— start Raw data —

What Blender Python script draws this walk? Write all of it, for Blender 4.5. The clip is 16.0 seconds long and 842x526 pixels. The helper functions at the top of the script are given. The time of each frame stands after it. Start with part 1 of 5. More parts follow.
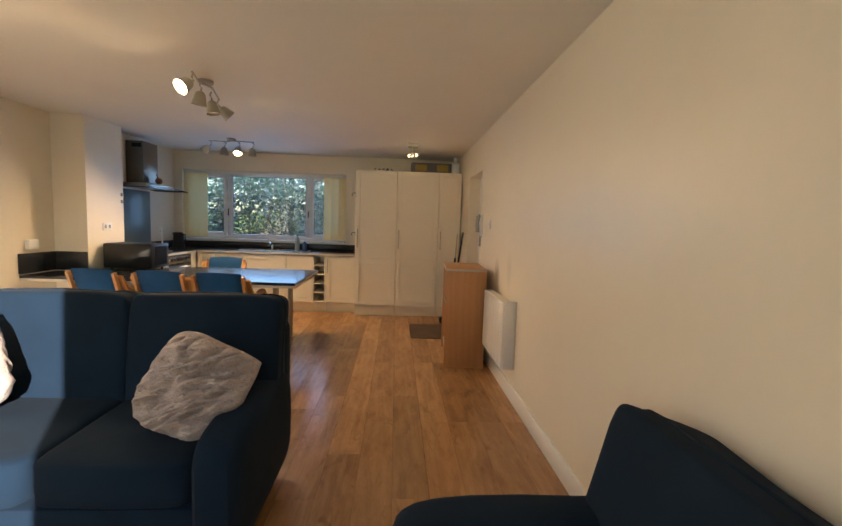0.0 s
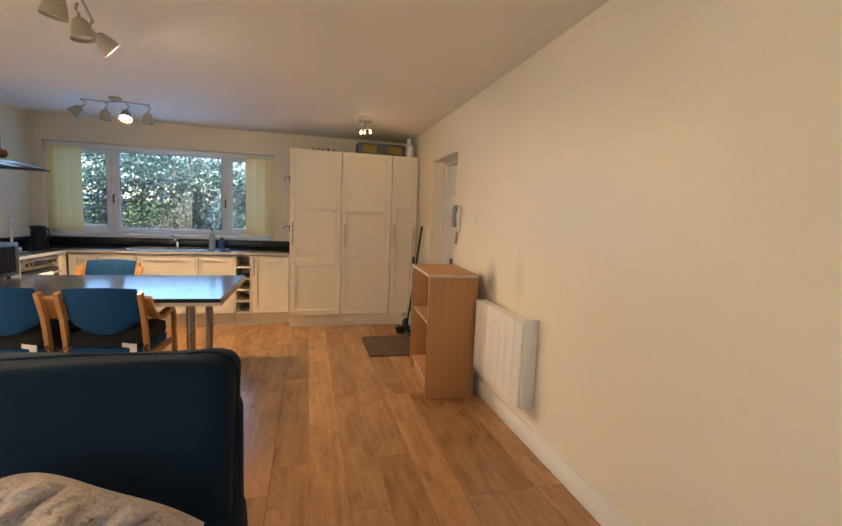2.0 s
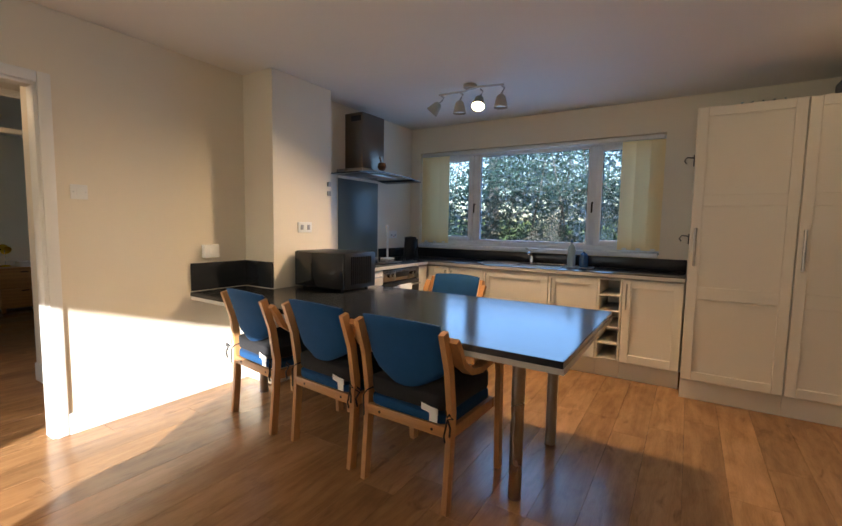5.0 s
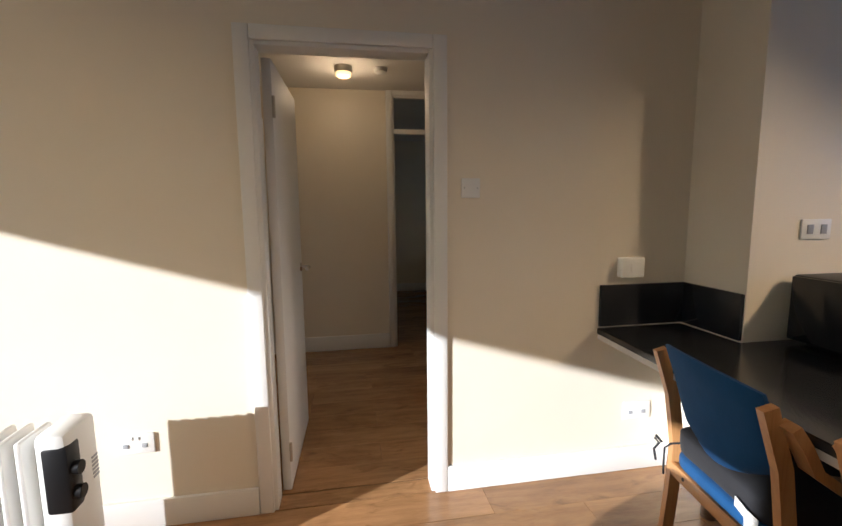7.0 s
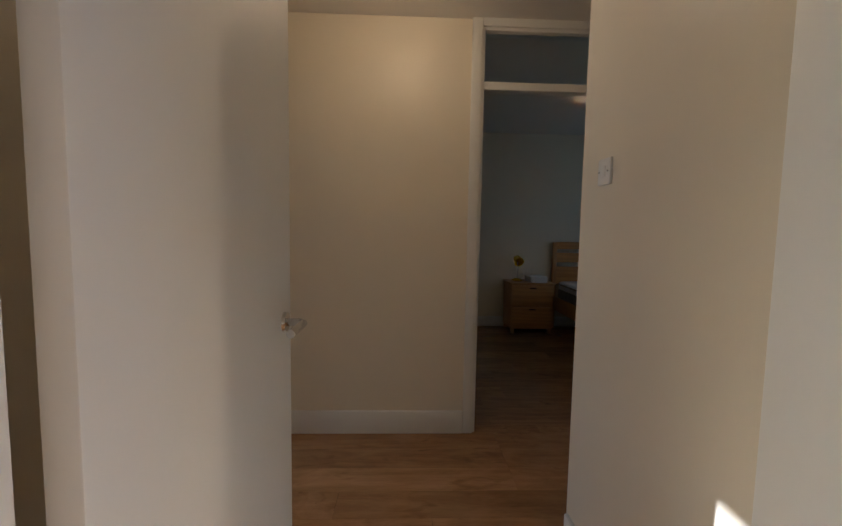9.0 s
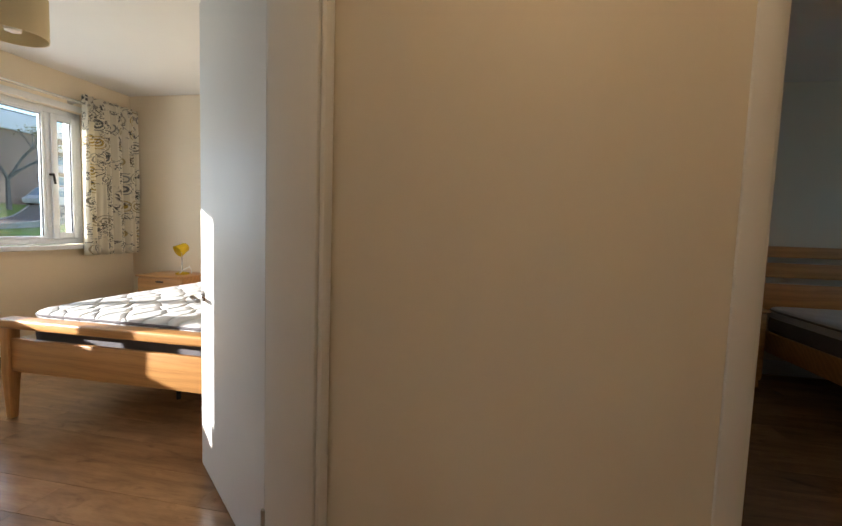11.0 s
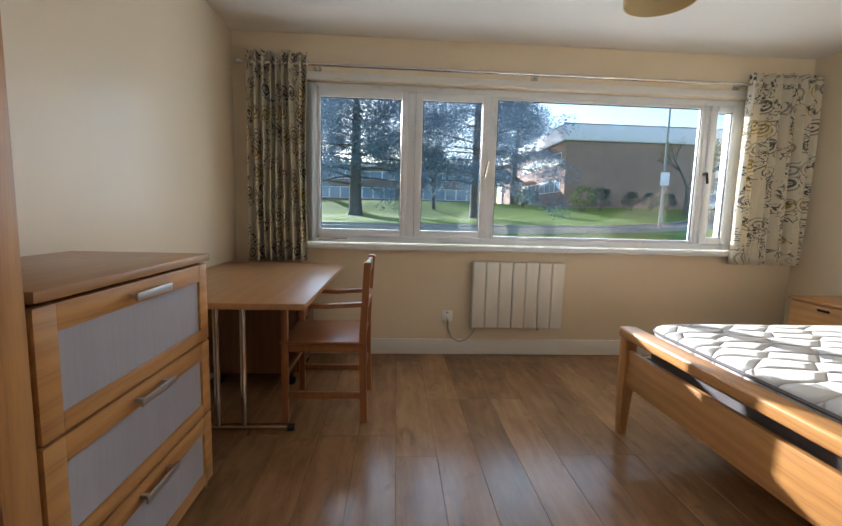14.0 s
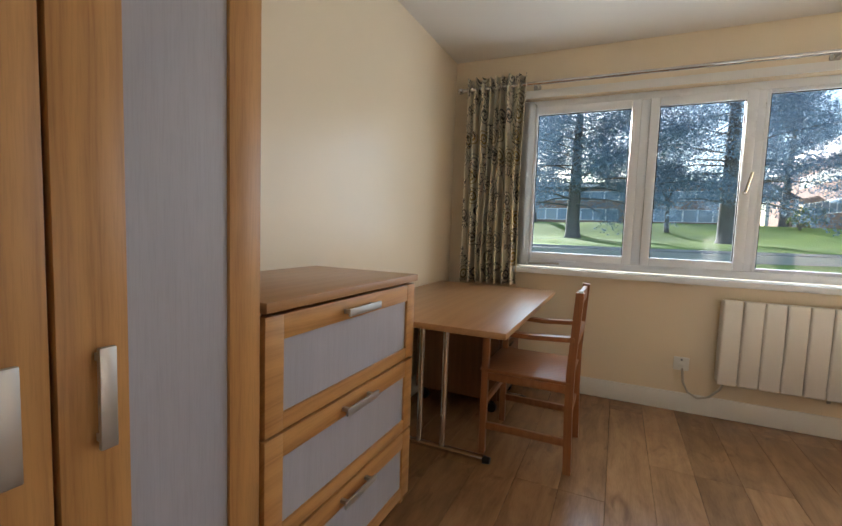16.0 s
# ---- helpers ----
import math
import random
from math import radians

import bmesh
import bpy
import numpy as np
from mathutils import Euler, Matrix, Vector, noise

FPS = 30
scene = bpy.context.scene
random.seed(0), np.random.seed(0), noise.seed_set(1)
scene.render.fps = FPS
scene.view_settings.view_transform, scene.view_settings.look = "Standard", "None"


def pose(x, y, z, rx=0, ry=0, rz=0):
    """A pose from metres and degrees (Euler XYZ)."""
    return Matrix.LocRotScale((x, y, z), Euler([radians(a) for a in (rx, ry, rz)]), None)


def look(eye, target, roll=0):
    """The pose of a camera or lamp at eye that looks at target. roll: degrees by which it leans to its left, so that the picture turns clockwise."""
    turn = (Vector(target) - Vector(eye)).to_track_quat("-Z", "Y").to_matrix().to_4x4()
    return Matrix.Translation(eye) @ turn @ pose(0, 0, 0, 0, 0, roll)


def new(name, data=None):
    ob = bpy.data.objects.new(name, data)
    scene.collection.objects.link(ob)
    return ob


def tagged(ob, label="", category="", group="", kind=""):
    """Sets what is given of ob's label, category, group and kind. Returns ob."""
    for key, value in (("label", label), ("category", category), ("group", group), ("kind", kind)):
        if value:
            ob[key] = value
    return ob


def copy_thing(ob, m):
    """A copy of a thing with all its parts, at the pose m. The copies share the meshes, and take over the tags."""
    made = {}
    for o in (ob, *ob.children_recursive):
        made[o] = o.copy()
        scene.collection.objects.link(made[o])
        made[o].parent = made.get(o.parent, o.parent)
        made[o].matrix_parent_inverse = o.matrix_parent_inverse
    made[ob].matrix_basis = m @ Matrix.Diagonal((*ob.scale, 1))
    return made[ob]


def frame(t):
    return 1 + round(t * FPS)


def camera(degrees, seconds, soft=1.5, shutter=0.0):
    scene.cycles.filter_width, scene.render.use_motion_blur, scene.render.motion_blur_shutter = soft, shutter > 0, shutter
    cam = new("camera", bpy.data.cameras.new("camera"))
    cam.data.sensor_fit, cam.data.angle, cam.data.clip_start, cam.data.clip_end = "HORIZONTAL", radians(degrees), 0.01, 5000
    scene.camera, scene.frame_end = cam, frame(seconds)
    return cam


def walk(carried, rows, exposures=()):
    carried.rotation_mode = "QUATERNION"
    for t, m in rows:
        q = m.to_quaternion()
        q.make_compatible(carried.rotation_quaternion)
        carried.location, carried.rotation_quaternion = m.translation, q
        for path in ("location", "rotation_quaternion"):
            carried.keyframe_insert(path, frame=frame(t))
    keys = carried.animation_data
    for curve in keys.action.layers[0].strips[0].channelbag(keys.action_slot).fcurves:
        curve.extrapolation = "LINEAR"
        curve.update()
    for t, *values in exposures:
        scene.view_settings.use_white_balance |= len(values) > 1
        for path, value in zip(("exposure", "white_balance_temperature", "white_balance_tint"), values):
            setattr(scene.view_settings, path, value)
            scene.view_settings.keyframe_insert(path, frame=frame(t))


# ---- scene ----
cam = camera(89.0, 16.0)
PATH = [
    (0, (-0.949, 0.973, 1.375), (-0.832, 2.961, 1.196), 1.9),
    (0.5, (-1.100, 1.141, 1.389), (-0.863, 3.118, 1.200), 1.9),
    (1, (-1.220, 1.374, 1.358), (-0.926, 3.343, 1.170), 2.1),
    (1.5, (-1.264, 1.669, 1.354), (-0.851, 3.614, 1.143), 1.9),
    (2, (-1.332, 1.973, 1.373), (-0.825, 3.897, 1.168), 2.2),
    (2.5, (-1.361, 2.330, 1.369), (-0.839, 4.249, 1.153), 1.9),
    (3, (-1.420, 2.617, 1.349), (-0.958, 4.552, 1.137), 2.0),
    (3.5, (-1.400, 2.892, 1.326), (-1.263, 4.876, 1.112), 1.6),
    (4, (-1.393, 3.117, 1.302), (-1.668, 5.088, 1.101), 1.5),
    (4.5, (-1.431, 3.341, 1.312), (-2.092, 5.218, 1.115), 1.1),
    (5, (-1.557, 3.576, 1.262), (-2.611, 5.266, 1.090), 1.0),
    (5.2, (-1.619, 3.646, 1.267), (-2.834, 5.225, 1.092), 1.0),
    (7.3, (-2.978, 4.128, 1.337), (-4.950, 4.361, 1.097), 0.2),
    (7.7, (-3.306, 4.123, 1.324), (-5.287, 4.293, 1.100), 1.4),
    (8.2, (-3.704, 4.154, 1.292), (-5.691, 4.260, 1.098), 1.1),
    (10.3, (-5.201, 4.028, 1.171), (-7.197, 4.045, 1.047), 2.0),
    (10.5, (-5.330, 4.012, 1.160), (-7.322, 3.922, 1.010), 2.1),
    (11, (-5.585, 3.925, 1.124), (-7.541, 3.542, 0.969), 1.9),
    (11.5, (-5.886, 3.775, 1.167), (-7.643, 2.844, 0.949), 1.6),
    (12, (-6.056, 3.600, 1.120), (-7.508, 2.240, 0.913), 0.5),
    (12.5, (-6.160, 3.490, 1.095), (-7.280, 1.847, 0.880), 0.2),
    (13, (-6.209, 3.437, 1.116), (-7.037, 1.630, 0.894), 0.6),
    (13.5, (-6.225, 3.408, 1.132), (-6.714, 1.483, 0.898), 1.4),
    (14, (-6.215, 3.354, 1.125), (-6.337, 1.371, 0.895), 1.5),
    (14.5, (-6.223, 3.318, 1.118), (-5.887, 1.358, 0.901), 1.0),
    (15, (-6.185, 3.310, 1.107), (-5.534, 1.429, 0.910), 1.2),
    (15.5, (-6.199, 3.283, 1.094), (-5.363, 1.474, 0.921), 1.6),
    (16, (-6.216, 3.206, 1.131), (-5.387, 1.393, 0.972), 2.0),
]
EXPOSURES = [(0.0, 1.92, 7250, 10), (0.5, 1.88, 7250, 10), (1.0, 1.95, 7200, 10), (1.5, 2.25, 7150, 10), (2.5, 2.32, 7000, 10), (3.0, 2.12, 6900, 10), (3.5, 2.1, 6800, 10), (4.0, 1.88, 6700, 10), (5.0, 1.68, 6650, 10),
             (7.3, 0.75, 5900, 10), (8.2, 0.68, 5600, 10), (10.3, 2.38, 6450, 10), (10.5, 2.3, 6500, 10), (11.0, 1.65, 6650, 10), (11.5, 1.12, 6700, 10), (12.0, 1.22, 6450, 10), (13.5, 1.48, 6300, 10), (15.0, 1.52, 6500, 10), (16.0, 1.72, 6650, 10)]
walk(cam, [(t, look(eye, target, roll)) for t, eye, target, roll in PATH], EXPOSURES)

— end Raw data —

**Written request**
Using the material above, set down every line exactly, but skip the pictures.

**Exercise solution**
What Blender Python script draws this walk? Write all of it, for Blender 4.5. The clip is 16.0 seconds long and 842x526 pixels. The helper functions at the top of the script are given. The time of each frame stands after it. Start with part 1 of 5. More parts follow.
0.0 s
2.0 s
5.0 s
7.0 s
9.0 s
11.0 s
14.0 s
16.0 s
# ---- helpers ----
import math
import random
from math import radians

import bmesh
import bpy
import numpy as np
from mathutils import Euler, Matrix, Vector, noise

FPS = 30
scene = bpy.context.scene
random.seed(0), np.random.seed(0), noise.seed_set(1)
scene.render.fps = FPS
scene.view_settings.view_transform, scene.view_settings.look = "Standard", "None"


def pose(x, y, z, rx=0, ry=0, rz=0):
    """A pose from metres and degrees (Euler XYZ)."""
    return Matrix.LocRotScale((x, y, z), Euler([radians(a) for a in (rx, ry, rz)]), None)


def look(eye, target, roll=0):
    """The pose of a camera or lamp at eye that looks at target. roll: degrees by which it leans to its left, so that the picture turns clockwise."""
    turn = (Vector(target) - Vector(eye)).to_track_quat("-Z", "Y").to_matrix().to_4x4()
    return Matrix.Translation(eye) @ turn @ pose(0, 0, 0, 0, 0, roll)


def new(name, data=None):
    ob = bpy.data.objects.new(name, data)
    scene.collection.objects.link(ob)
    return ob


def tagged(ob, label="", category="", group="", kind=""):
    """Sets what is given of ob's label, category, group and kind. Returns ob."""
    for key, value in (("label", label), ("category", category), ("group", group), ("kind", kind)):
        if value:
            ob[key] = value
    return ob


def copy_thing(ob, m):
    """A copy of a thing with all its parts, at the pose m. The copies share the meshes, and take over the tags."""
    made = {}
    for o in (ob, *ob.children_recursive):
        made[o] = o.copy()
        scene.collection.objects.link(made[o])
        made[o].parent = made.get(o.parent, o.parent)
        made[o].matrix_parent_inverse = o.matrix_parent_inverse
    made[ob].matrix_basis = m @ Matrix.Diagonal((*ob.scale, 1))
    return made[ob]


def frame(t):
    return 1 + round(t * FPS)


def camera(degrees, seconds, soft=1.5, shutter=0.0):
    scene.cycles.filter_width, scene.render.use_motion_blur, scene.render.motion_blur_shutter = soft, shutter > 0, shutter
    cam = new("camera", bpy.data.cameras.new("camera"))
    cam.data.sensor_fit, cam.data.angle, cam.data.clip_start, cam.data.clip_end = "HORIZONTAL", radians(degrees), 0.01, 5000
    scene.camera, scene.frame_end = cam, frame(seconds)
    return cam


def walk(carried, rows, exposures=()):
    carried.rotation_mode = "QUATERNION"
    for t, m in rows:
        q = m.to_quaternion()
        q.make_compatible(carried.rotation_quaternion)
        carried.location, carried.rotation_quaternion = m.translation, q
        for path in ("location", "rotation_quaternion"):
            carried.keyframe_insert(path, frame=frame(t))
    keys = carried.animation_data
    for curve in keys.action.layers[0].strips[0].channelbag(keys.action_slot).fcurves:
        curve.extrapolation = "LINEAR"
        curve.update()
    for t, *values in exposures:
        scene.view_settings.use_white_balance |= len(values) > 1
        for path, value in zip(("exposure", "white_balance_temperature", "white_balance_tint"), values):
            setattr(scene.view_settings, path, value)
            scene.view_settings.keyframe_insert(path, frame=frame(t))


# ---- scene ----
cam = camera(89.0, 16.0)
PATH = [
    (0, (-0.949, 0.973, 1.375), (-0.832, 2.961, 1.196), 1.9),
    (0.5, (-1.100, 1.141, 1.389), (-0.863, 3.118, 1.200), 1.9),
    (1, (-1.220, 1.374, 1.358), (-0.926, 3.343, 1.170), 2.1),
    (1.5, (-1.264, 1.669, 1.354), (-0.851, 3.614, 1.143), 1.9),
    (2, (-1.332, 1.973, 1.373), (-0.825, 3.897, 1.168), 2.2),
    (2.5, (-1.361, 2.330, 1.369), (-0.839, 4.249, 1.153), 1.9),
    (3, (-1.420, 2.617, 1.349), (-0.958, 4.552, 1.137), 2.0),
    (3.5, (-1.400, 2.892, 1.326), (-1.263, 4.876, 1.112), 1.6),
    (4, (-1.393, 3.117, 1.302), (-1.668, 5.088, 1.101), 1.5),
    (4.5, (-1.431, 3.341, 1.312), (-2.092, 5.218, 1.115), 1.1),
    (5, (-1.557, 3.576, 1.262), (-2.611, 5.266, 1.090), 1.0),
    (5.2, (-1.619, 3.646, 1.267), (-2.834, 5.225, 1.092), 1.0),
    (7.3, (-2.978, 4.128, 1.337), (-4.950, 4.361, 1.097), 0.2),
    (7.7, (-3.306, 4.123, 1.324), (-5.287, 4.293, 1.100), 1.4),
    (8.2, (-3.704, 4.154, 1.292), (-5.691, 4.260, 1.098), 1.1),
    (10.3, (-5.201, 4.028, 1.171), (-7.197, 4.045, 1.047), 2.0),
    (10.5, (-5.330, 4.012, 1.160), (-7.322, 3.922, 1.010), 2.1),
    (11, (-5.585, 3.925, 1.124), (-7.541, 3.542, 0.969), 1.9),
    (11.5, (-5.886, 3.775, 1.167), (-7.643, 2.844, 0.949), 1.6),
    (12, (-6.056, 3.600, 1.120), (-7.508, 2.240, 0.913), 0.5),
    (12.5, (-6.160, 3.490, 1.095), (-7.280, 1.847, 0.880), 0.2),
    (13, (-6.209, 3.437, 1.116), (-7.037, 1.630, 0.894), 0.6),
    (13.5, (-6.225, 3.408, 1.132), (-6.714, 1.483, 0.898), 1.4),
    (14, (-6.215, 3.354, 1.125), (-6.337, 1.371, 0.895), 1.5),
    (14.5, (-6.223, 3.318, 1.118), (-5.887, 1.358, 0.901), 1.0),
    (15, (-6.185, 3.310, 1.107), (-5.534, 1.429, 0.910), 1.2),
    (15.5, (-6.199, 3.283, 1.094), (-5.363, 1.474, 0.921), 1.6),
    (16, (-6.216, 3.206, 1.131), (-5.387, 1.393, 0.972), 2.0),
]
EXPOSURES = [(0.0, 1.92, 7250, 10), (0.5, 1.88, 7250, 10), (1.0, 1.95, 7200, 10), (1.5, 2.25, 7150, 10), (2.5, 2.32, 7000, 10), (3.0, 2.12, 6900, 10), (3.5, 2.1, 6800, 10), (4.0, 1.88, 6700, 10), (5.0, 1.68, 6650, 10),
             (7.3, 0.75, 5900, 10), (8.2, 0.68, 5600, 10), (10.3, 2.38, 6450, 10), (10.5, 2.3, 6500, 10), (11.0, 1.65, 6650, 10), (11.5, 1.12, 6700, 10), (12.0, 1.22, 6450, 10), (13.5, 1.48, 6300, 10), (15.0, 1.52, 6500, 10), (16.0, 1.72, 6650, 10)]
walk(cam, [(t, look(eye, target, roll)) for t, eye, target, roll in PATH], EXPOSURES)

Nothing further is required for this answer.